DESCRIPTION OF THE TASK
Read through the records below and copy each line that uses the word "scene".

* Begin *

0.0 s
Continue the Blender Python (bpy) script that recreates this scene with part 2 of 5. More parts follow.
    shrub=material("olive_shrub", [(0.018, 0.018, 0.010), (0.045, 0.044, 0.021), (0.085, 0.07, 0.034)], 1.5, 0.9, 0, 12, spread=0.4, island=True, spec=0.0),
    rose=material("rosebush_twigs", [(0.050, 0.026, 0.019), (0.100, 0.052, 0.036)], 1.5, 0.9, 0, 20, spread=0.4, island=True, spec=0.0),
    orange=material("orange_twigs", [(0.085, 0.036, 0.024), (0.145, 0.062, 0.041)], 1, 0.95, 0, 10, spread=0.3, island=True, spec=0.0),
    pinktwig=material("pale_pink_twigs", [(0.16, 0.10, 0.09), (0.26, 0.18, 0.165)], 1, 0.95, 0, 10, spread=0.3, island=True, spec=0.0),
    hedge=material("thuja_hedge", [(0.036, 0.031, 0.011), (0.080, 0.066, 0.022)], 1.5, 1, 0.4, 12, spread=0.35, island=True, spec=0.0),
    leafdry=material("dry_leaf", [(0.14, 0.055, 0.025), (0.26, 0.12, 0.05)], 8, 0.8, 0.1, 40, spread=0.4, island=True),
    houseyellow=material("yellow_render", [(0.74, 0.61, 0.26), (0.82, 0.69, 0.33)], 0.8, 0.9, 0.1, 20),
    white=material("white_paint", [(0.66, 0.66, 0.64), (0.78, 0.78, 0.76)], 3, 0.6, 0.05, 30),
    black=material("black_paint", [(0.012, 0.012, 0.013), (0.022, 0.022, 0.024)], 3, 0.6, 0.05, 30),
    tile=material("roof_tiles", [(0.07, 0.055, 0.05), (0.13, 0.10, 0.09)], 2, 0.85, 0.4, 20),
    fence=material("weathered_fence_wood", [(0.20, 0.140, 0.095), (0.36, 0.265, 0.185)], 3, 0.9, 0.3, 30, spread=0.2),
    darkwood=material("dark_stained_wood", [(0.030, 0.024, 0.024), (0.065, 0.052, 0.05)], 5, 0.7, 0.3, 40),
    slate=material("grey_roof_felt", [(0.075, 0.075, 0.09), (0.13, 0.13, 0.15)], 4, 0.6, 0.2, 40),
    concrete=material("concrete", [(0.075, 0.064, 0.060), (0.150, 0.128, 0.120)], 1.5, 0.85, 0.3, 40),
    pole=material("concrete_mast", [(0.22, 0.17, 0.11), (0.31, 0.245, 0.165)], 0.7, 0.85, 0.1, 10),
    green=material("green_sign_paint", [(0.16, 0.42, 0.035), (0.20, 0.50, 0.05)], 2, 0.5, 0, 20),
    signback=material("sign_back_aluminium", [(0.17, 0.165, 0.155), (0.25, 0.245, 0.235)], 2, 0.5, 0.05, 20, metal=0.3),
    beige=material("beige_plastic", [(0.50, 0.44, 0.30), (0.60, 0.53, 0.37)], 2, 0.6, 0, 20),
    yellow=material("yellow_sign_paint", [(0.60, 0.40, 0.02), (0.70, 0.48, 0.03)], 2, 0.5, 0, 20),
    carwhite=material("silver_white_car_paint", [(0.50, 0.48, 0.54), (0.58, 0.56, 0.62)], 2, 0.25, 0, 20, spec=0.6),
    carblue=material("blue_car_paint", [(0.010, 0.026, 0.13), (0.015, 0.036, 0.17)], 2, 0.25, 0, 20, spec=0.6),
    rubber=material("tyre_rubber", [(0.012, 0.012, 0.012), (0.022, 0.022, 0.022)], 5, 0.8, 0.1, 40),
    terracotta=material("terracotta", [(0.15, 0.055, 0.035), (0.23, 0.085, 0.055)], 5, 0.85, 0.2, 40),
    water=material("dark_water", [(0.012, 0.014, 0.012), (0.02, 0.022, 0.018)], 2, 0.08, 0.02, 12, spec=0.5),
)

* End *
* Begin *

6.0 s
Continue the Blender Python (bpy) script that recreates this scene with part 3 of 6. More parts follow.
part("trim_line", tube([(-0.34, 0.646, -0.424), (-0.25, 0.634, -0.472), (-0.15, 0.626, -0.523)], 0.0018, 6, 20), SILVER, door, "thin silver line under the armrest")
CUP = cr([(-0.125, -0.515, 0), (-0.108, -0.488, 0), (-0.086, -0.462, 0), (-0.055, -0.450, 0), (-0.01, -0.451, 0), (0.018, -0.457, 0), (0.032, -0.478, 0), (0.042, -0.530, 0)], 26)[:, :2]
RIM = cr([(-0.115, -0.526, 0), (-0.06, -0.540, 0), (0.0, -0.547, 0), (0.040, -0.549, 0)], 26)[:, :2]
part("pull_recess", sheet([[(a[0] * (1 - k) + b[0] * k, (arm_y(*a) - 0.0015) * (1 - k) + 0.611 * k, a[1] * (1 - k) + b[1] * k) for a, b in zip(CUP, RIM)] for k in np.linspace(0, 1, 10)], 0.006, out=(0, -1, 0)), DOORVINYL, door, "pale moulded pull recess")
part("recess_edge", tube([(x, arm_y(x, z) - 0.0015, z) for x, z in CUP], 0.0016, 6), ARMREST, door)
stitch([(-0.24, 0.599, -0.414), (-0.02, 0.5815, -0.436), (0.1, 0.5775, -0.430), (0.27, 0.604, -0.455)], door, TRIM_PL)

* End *

EXERCISE ANSWER
Continue the Blender Python (bpy) script that recreates this scene with part 2 of 5. More parts follow.
Continue the Blender Python (bpy) script that recreates this scene with part 3 of 6. More parts follow.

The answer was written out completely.